— Start —

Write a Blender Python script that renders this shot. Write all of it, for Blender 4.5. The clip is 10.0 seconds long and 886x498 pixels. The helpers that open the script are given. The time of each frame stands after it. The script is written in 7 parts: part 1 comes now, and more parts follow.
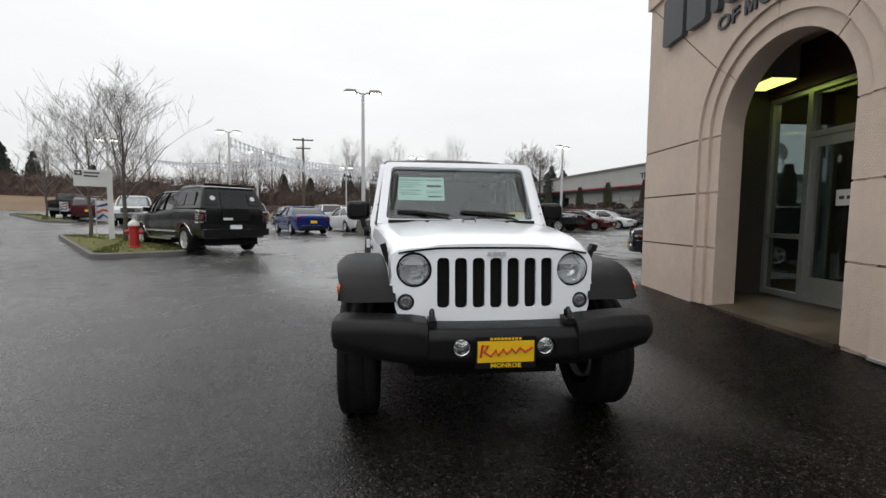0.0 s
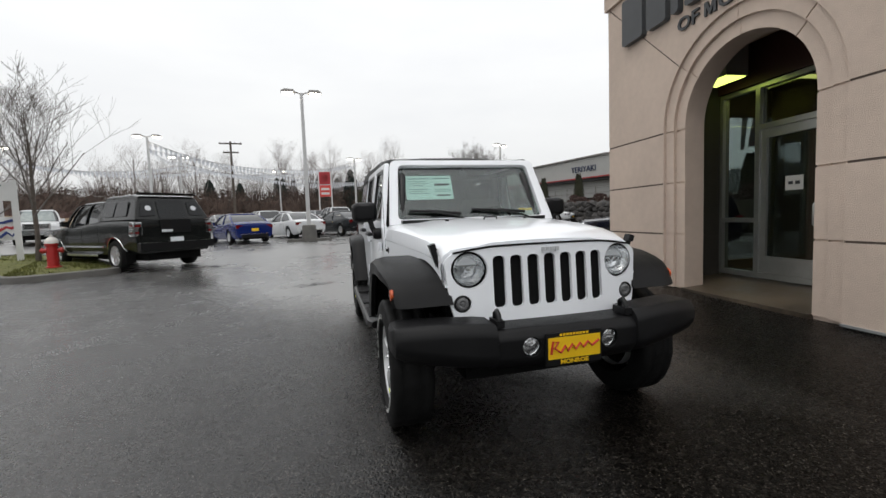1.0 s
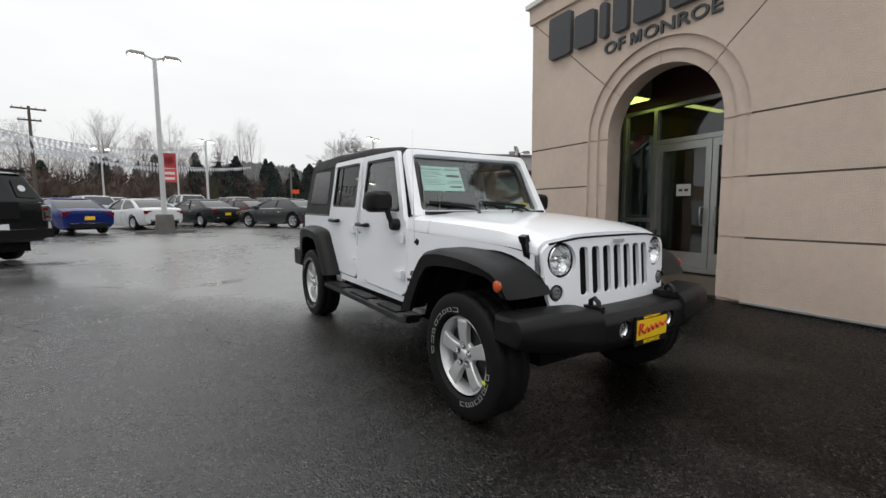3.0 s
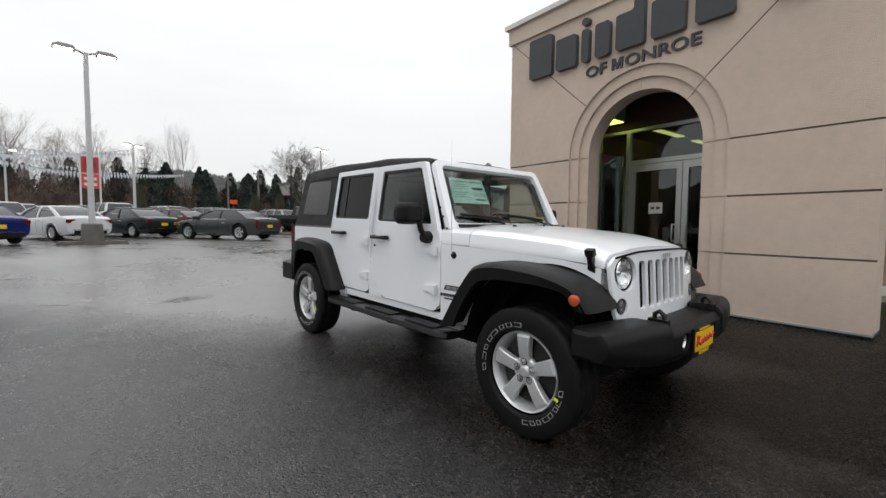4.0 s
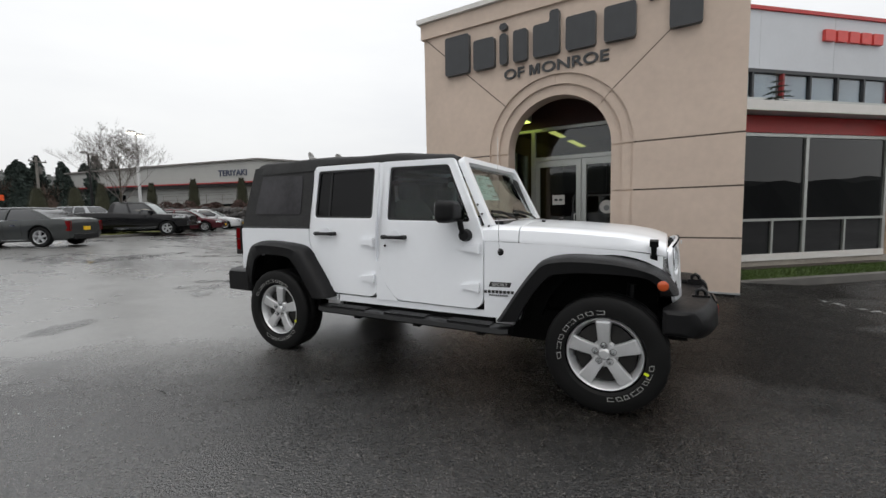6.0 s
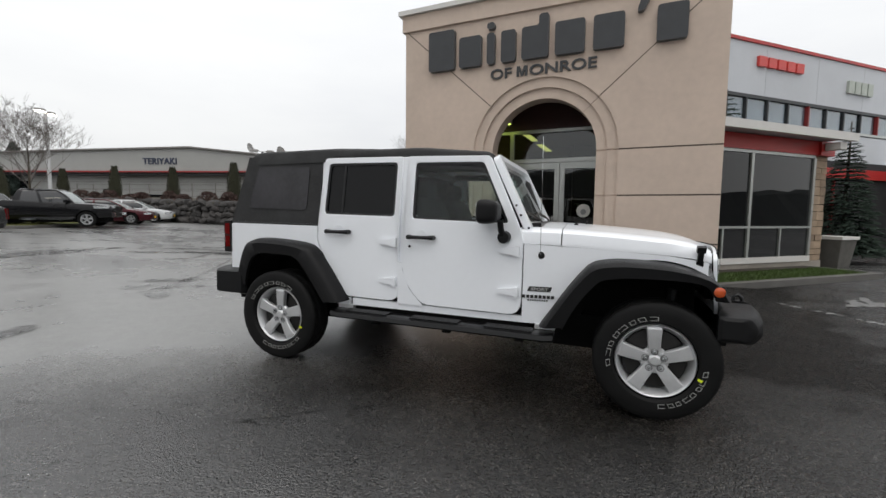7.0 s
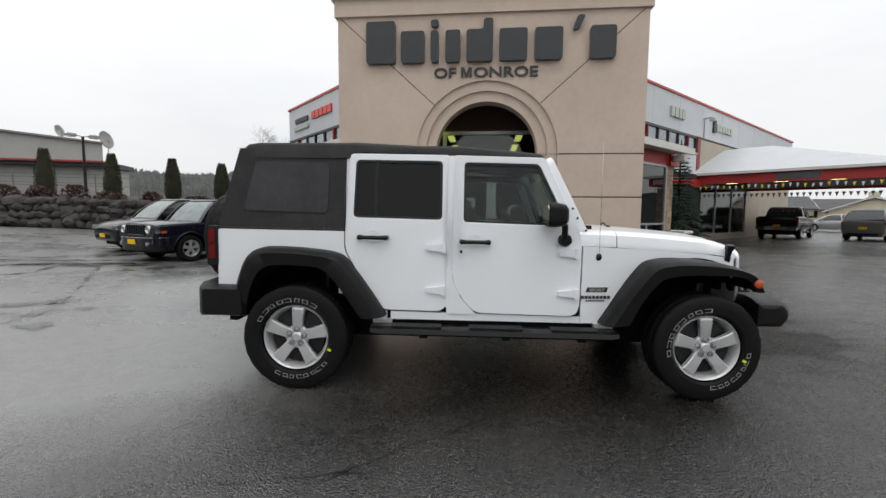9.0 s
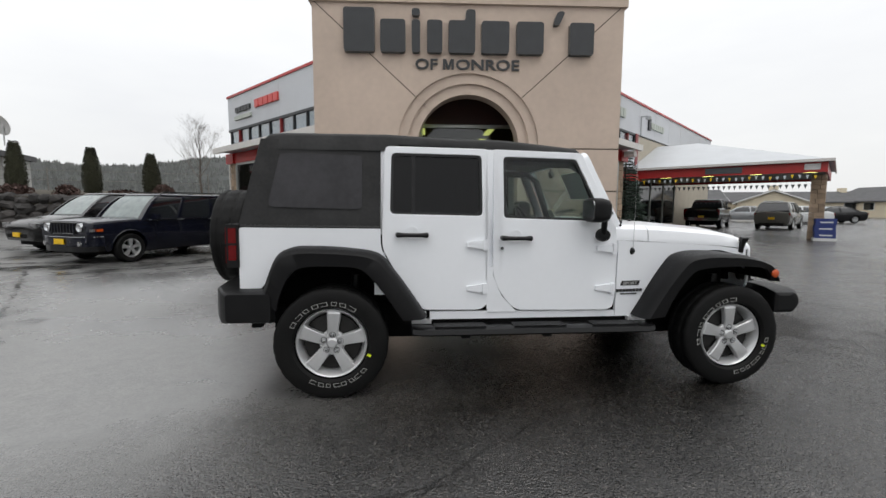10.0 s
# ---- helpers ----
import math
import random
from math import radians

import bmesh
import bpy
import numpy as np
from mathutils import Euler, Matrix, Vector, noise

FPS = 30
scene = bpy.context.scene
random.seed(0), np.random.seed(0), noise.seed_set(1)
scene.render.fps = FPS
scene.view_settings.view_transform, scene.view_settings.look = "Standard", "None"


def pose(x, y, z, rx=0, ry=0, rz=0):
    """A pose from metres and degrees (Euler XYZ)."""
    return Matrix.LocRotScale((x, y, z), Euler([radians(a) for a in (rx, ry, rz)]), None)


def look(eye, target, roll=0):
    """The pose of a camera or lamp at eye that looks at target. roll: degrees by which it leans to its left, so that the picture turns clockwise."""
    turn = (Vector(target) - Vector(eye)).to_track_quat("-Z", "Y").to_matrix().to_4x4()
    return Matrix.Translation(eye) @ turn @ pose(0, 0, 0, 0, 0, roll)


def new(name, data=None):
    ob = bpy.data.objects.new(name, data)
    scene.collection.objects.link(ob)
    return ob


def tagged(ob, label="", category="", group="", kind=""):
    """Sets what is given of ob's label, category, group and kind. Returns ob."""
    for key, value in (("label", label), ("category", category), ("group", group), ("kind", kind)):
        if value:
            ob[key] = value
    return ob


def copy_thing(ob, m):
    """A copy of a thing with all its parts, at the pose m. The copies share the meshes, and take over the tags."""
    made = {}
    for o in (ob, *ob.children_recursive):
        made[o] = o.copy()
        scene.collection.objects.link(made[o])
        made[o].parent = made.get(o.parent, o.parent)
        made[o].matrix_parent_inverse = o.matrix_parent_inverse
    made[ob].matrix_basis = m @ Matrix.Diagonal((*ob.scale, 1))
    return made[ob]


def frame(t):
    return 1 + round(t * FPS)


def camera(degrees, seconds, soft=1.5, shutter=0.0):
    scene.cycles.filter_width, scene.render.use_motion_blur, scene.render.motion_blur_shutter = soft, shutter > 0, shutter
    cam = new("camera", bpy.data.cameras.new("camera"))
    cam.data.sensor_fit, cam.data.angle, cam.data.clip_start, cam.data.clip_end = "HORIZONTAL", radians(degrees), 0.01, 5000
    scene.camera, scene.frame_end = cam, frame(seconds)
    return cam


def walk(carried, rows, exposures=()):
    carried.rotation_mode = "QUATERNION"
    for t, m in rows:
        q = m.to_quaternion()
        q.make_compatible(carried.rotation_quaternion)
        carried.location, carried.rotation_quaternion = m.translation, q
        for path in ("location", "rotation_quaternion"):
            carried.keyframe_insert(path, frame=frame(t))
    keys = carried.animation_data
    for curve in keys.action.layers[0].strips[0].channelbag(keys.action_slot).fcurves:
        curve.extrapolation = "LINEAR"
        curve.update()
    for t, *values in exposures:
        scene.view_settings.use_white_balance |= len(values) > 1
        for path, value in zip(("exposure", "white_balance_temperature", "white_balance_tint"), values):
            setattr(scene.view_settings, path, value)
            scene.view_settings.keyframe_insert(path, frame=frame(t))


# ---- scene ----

— End —
— Start —

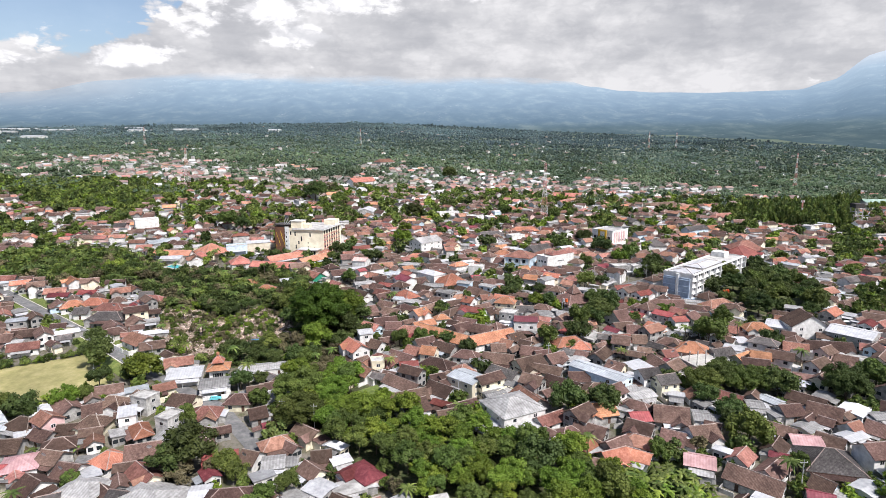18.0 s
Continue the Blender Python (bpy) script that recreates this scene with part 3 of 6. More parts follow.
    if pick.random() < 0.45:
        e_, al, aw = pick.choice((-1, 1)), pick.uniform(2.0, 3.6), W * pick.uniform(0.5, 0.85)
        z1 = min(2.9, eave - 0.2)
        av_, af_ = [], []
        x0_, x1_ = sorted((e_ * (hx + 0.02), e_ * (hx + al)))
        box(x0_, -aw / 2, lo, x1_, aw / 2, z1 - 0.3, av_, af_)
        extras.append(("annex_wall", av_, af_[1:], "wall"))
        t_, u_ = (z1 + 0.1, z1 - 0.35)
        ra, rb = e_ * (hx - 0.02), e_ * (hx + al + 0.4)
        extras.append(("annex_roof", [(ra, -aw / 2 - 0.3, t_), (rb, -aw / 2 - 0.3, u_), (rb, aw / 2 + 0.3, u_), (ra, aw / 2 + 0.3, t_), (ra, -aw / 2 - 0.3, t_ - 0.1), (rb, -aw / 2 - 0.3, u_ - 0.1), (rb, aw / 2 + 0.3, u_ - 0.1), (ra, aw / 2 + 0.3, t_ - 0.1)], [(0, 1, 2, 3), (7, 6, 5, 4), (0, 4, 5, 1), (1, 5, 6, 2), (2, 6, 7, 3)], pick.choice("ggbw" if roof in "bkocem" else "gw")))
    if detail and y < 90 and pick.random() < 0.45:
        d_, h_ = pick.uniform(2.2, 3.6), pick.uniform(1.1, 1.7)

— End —

▶ **Directive**: From the line containing "# ---- helpers" down to the line containing "ob = bpy.data.objects.new(name, data)" in the material above, reproduce every line exactly, including the two end lines.

▶ **Expected answer**:
# ---- helpers ----
import math
import random
from math import radians

import bmesh
import bpy
import numpy as np
from mathutils import Euler, Matrix, Vector, noise

FPS = 30
scene = bpy.context.scene
random.seed(0), np.random.seed(0), noise.seed_set(1)
scene.render.fps = FPS
scene.view_settings.view_transform, scene.view_settings.look = "Standard", "None"


def pose(x, y, z, rx=0, ry=0, rz=0):
    """A pose from metres and degrees (Euler XYZ)."""
    return Matrix.LocRotScale((x, y, z), Euler([radians(a) for a in (rx, ry, rz)]), None)


def look(eye, target, roll=0):
    """The pose of a camera or lamp at eye that looks at target. roll: degrees by which it leans to its left, so that the picture turns clockwise."""
    turn = (Vector(target) - Vector(eye)).to_track_quat("-Z", "Y").to_matrix().to_4x4()
    return Matrix.Translation(eye) @ turn @ pose(0, 0, 0, 0, 0, roll)


def new(name, data=None):
    ob = bpy.data.objects.new(name, data)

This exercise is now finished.